Spend here, cut there. A Back-to-School Savings Strategy for Every Mom

When August hits, my “back-to-school prep work” shifts into high gear. Out come the lists: new school supplies, shirts, pants, jeans, socks, underwear, etc. (Seriously, how do these things disappear?) This year I’m looking to make a major investment for my boys: lunchboxes. Yes, you read that correctly, a lunchbox for each.

Since my boys take their lunch to school every day, having a reliable lunchbox is important. (I try to be environmentally conscious, so packing a brown bag every day filled with Ziploc bags is not ideal.) I’ve been looking at metal bento lunchboxes for quite some time. At around $60 each, they’re more expensive than your average lunchbox. But when you break down the price by cost per use, you realize they’re a reasonable investment.

$60 (lunchbox cost) divided by 180 (days in school) = .33 cents per use

The cost per use goes down significantly, obviously, if you’re able to use the lunchbox for a second school year.
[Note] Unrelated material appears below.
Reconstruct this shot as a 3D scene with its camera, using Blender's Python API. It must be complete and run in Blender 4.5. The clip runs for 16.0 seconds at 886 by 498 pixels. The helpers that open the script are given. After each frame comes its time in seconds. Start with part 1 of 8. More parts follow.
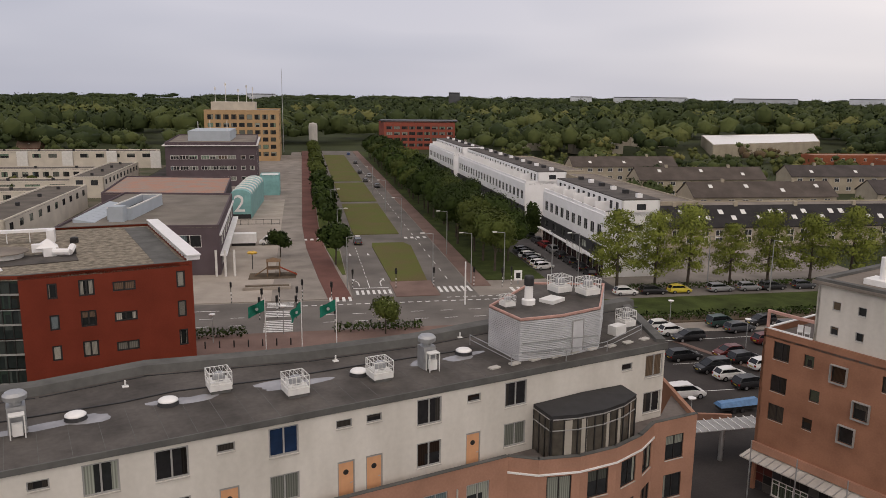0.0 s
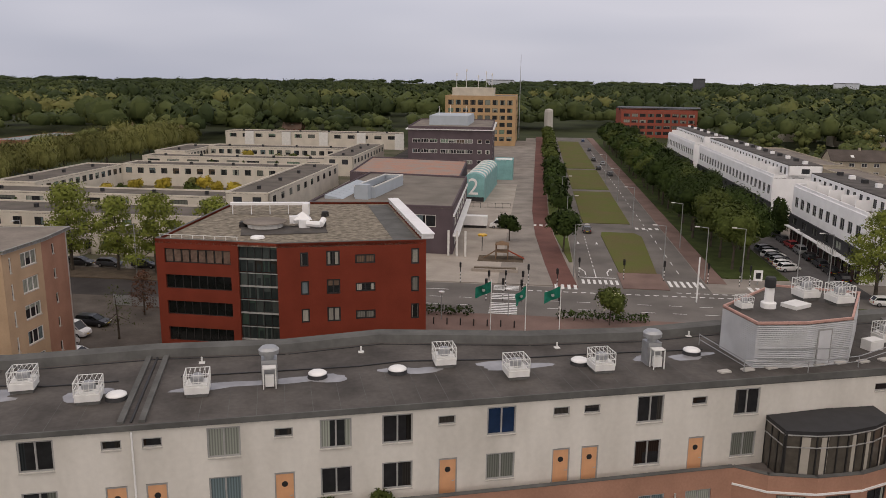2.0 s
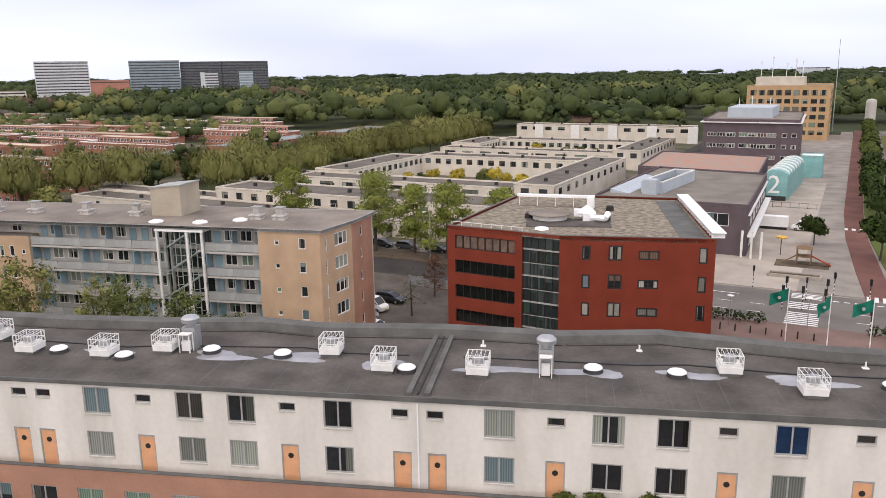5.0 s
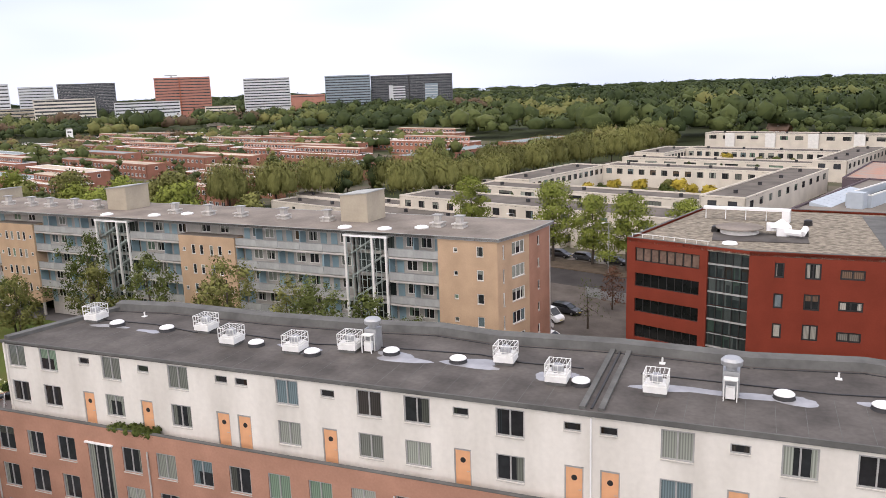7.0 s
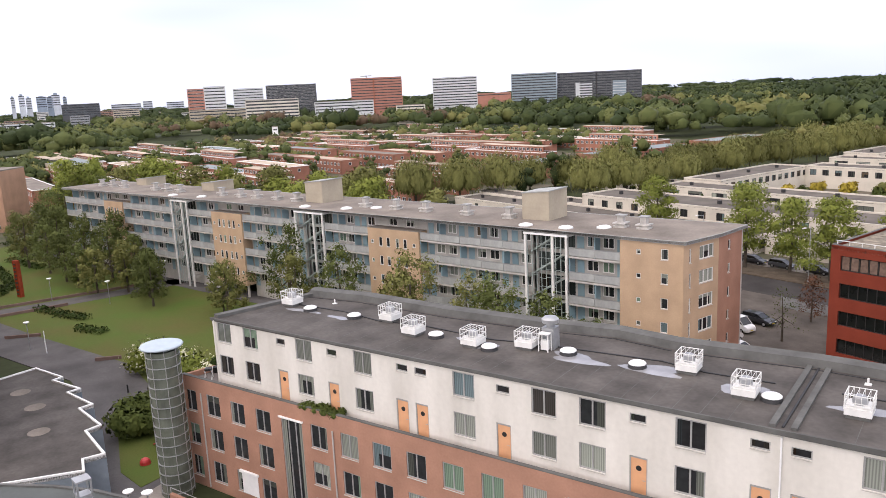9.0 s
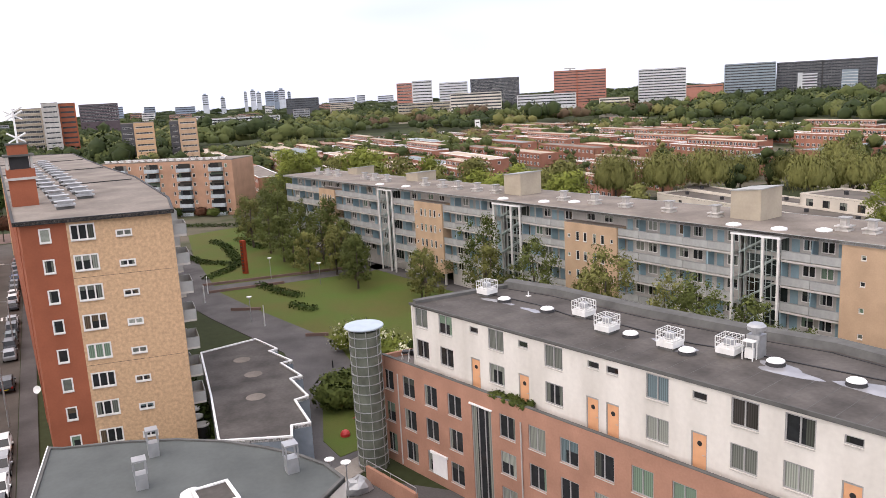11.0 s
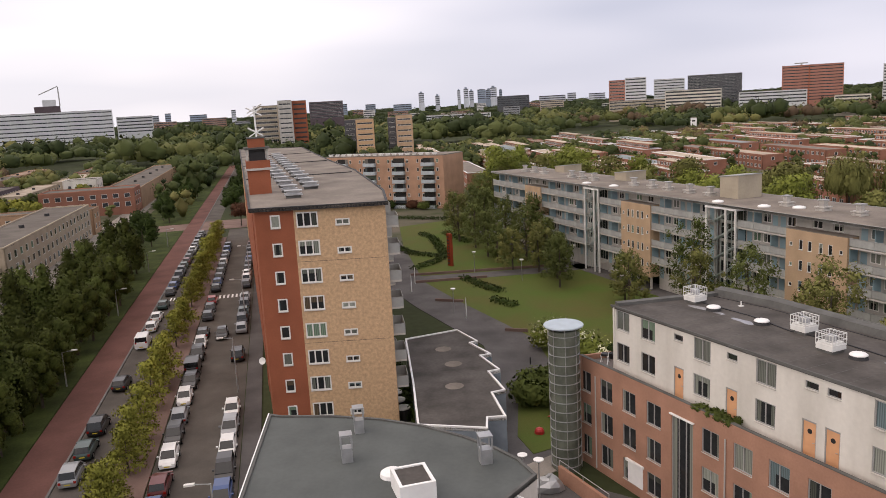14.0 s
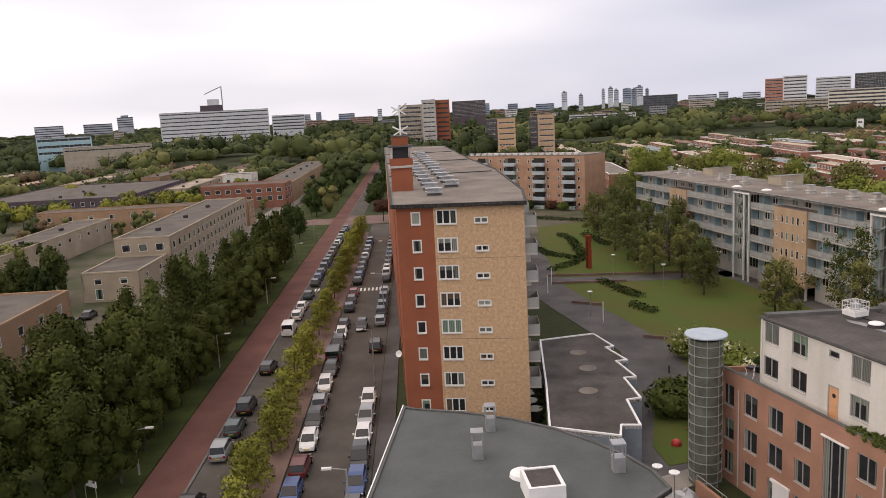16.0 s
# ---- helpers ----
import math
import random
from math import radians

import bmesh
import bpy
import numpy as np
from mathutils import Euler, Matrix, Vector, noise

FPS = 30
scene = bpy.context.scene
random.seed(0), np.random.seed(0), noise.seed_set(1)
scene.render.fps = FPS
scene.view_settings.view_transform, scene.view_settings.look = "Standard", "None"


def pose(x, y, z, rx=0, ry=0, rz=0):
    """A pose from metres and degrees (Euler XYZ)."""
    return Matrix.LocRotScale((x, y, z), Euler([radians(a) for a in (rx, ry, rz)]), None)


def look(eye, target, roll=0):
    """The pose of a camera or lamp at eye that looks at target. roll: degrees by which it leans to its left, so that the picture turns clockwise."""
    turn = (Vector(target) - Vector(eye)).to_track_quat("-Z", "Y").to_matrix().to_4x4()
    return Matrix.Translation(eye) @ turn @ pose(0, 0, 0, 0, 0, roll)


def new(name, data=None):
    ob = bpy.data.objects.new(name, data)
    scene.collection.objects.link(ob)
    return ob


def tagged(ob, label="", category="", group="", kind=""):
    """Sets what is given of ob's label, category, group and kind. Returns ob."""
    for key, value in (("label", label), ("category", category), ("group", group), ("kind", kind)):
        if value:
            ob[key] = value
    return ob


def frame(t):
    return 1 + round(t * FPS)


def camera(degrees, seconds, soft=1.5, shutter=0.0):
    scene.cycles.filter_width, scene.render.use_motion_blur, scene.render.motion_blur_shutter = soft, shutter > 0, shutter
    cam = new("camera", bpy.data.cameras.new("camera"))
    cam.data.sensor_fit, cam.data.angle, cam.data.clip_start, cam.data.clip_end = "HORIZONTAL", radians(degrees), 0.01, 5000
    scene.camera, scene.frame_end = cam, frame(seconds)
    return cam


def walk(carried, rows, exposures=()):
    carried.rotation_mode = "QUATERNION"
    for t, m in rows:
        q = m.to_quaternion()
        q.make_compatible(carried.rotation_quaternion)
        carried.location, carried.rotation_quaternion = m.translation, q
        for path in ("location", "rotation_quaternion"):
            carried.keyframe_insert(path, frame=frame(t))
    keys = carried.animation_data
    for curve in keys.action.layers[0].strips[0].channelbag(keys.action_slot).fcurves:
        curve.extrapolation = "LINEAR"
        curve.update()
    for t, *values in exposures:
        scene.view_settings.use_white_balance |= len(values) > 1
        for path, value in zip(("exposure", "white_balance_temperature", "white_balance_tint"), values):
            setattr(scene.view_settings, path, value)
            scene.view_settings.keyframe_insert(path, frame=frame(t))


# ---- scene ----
cam = camera(59.2, 16.0, soft=0.6)
EYE = 33.0
ROWS = [
    (0.0, 78.764, -0.567, 0.113),
    (0.5, 78.645, -0.154, 3.450),
    (1.0, 78.734, 0.157, 7.917),
    (1.5, 78.032, 0.445, 12.907),
    (2.0, 77.611, -0.611, 17.104),
    (2.5, 78.027, 0.468, 21.806),
    (3.0, 77.224, 0.713, 25.845),
    (5.5, 77.145, 1.142, 40.877),
    (6.0, 77.009, 1.615, 44.078),
    (6.5, 77.758, 1.915, 46.928),
    (7.0, 78.188, 1.977, 50.831),
    (7.5, 77.951, 1.857, 54.725),
    (8.0, 77.801, 1.851, 58.523),
    (8.5, 77.914, 2.329, 61.419),
    (9.0, 78.571, 2.609, 64.166),
    (9.5, 78.579, 2.592, 68.502),
    (10.0, 78.817, 2.658, 72.364),
    (12.5, 78.599, 3.396, 86.365),
    (13.0, 78.863, 3.268, 88.809),
    (13.5, 78.900, 3.155, 91.565),
    (14.0, 79.419, 3.084, 93.813),
    (14.5, 79.641, 3.452, 95.929),
    (15.0, 79.858, 3.961, 98.269),
    (15.5, 80.178, 3.714, 101.591),
    (16.0, 79.917, 2.967, 104.075),
]
EXPOSURES = [(0.0, -0.03, 7050, 16), (3.0, -0.01, 6970, 16), (5.5, 0.93, 6540, 16), (7.0, 0.99, 6490, 16), (9.0, 1.06, 6510, 17), (10.0, 1.08, 6510, 17), (12.5, 0.9, 6850, 18), (13.0, 0.51, 6970, 18), (14.5, 0.48, 7040, 18), (16.0, 0.45, 7060, 18)]
walk(cam, [(t, pose(0, 0, EYE, rx, ry, rz)) for t, rx, ry, rz in ROWS], EXPOSURES)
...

I decided the high sticker price was worth it, and then set out to determine ways to offset the cost of this large ticket item.

One way to get back-to-school ready is by shopping at Goodwill and taking advantage of its great prices. Also, I always consider whether or not my kids really need new clothes. They’re boys, after all, and care much more about which superhero book bag they have and the shoes to match than they do about new clothing. So, I look through all their clothes and decide which ones are still “school presentable.”

I keep in mind that both boys have birthdays later on in the school year (March and June), and they usually get clothes for gifts. I hold on to those pieces for the following school year. We even keep clothes from Easter Baskets on the hangers until the following school year, when they are really needed.

 

Clothes received for Easter ready for the new school year.

 

These are just a few ways to cut corners on certain back-to-school purchases so you can make room in your wallet for the major, necessary items. What strategies do you use to make school shopping more affordable?